Typically, when the games get to Saturday, Circa limits are $30,000 per bet. But Bennett said he was concerned that information would come fast and furious.
“We immediately moved the game down to +8.5, even though some books decided to take it down,” Bennett said. “We took a Jets bet there and moved to +8. We took another bet and then moved it to +7.5, but -115, and then down to +7 (-115) and then to +6.5. And that’s where we started getting Browns money again.”
Bennett said he’s not sure how heavily bettors will come on Sunday.
“I mean, the public perception is that the Jets are massive locks now,” Bennett said. “But I can see the Browns’ offensive line controlling the line of scrimmage and them running forever.”

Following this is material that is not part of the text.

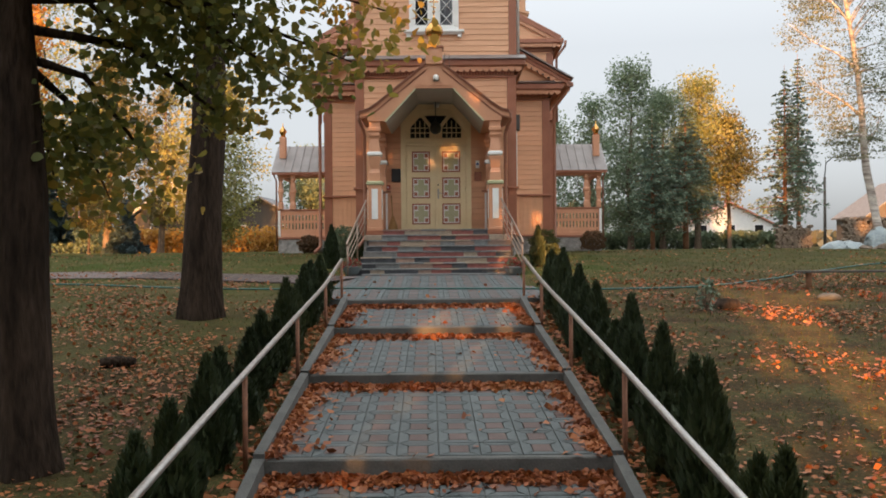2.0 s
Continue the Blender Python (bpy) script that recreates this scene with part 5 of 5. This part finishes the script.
# side walk of small bricks
walkway = thing("side_walk", "curving walk of reddish grey paving bricks", "path", kind="structure", at=Matrix.Translation((-5, 21, 1.4)))
M_BRICKP = shade("walk_brick", (0.085, 0.062, 0.057), (0.125, 0.094, 0.085), 4, 0.85, 0.4, vary=0.15, fine=0.2)
CL = [Vector(p) for p in ((-1.75, 20.0), (-3.2, 20.55), (-5.5, 21.35), (-8.5, 22.1), (-13, 22.8), (-30, 24.0))]
bm = bmesh.new()
WIDE = 0.9
rows_l, dist = [], 0.0
pts = []
for a, b2 in zip(CL, CL[1:]):
    k = max(2, int((b2 - a).length / 0.4))
    pts += [a.lerp(b2, i / k) for i in range(k)]
pts.append(CL[-1])
prev = None
for i, p in enumerate(pts):
    t = (pts[min(i + 1, len(pts) - 1)] - pts[max(i - 1, 0)]).normalized()
    nrm = Vector((-t.y, t.x))
    cur = [bm.verts.new((*(p + nrm * w), ground_z(*(p + nrm * w)) + 0.025)) for w in (-WIDE, -WIDE / 3, WIDE / 3, WIDE)]
    if prev:
        for q in range(3):
            bm.faces.new((prev[q], prev[q + 1], cur[q + 1], cur[q]))
    prev = cur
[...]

If this becomes a popular game to bet, Bennett thinks the Jets moneyline bets will roll in.
“They beat the Rams last week, so the thought is that they can win, and now that they won one, they’re going to try to win them all,” he said.
The Action Network PRO Report shows that 78 percent of the bets were on the Browns at 6pm on Saturday. By 11pm ET, that number had dropped, but not precipitously — to 70 percent.
If there’s another game that’s really fun to talk about, it’s Titans vs. Packers on Sunday Night Football, where we have a real weather situation.
These are two teams that certainly could put up more than the original total of 56 points.
“This could easily be a 41-38 game in perfect conditions,” Bennett said. “And I still wouldn’t be surprised if they did it.”
Nonetheless, the line is coming down as the public is buying into the weather, with the Action PRO Report having 61 percent of the money on the under.
So how bad is the weather?
There’s projected to be some pregame snow, with it expected to be “foggy” by game time.
Is this a regular fog or, appropriately in the same week as the Fog Bowl was in 1988, the kind of fog that rolled over Soldier Field that day?
The right call might lie in the denseness of the fog.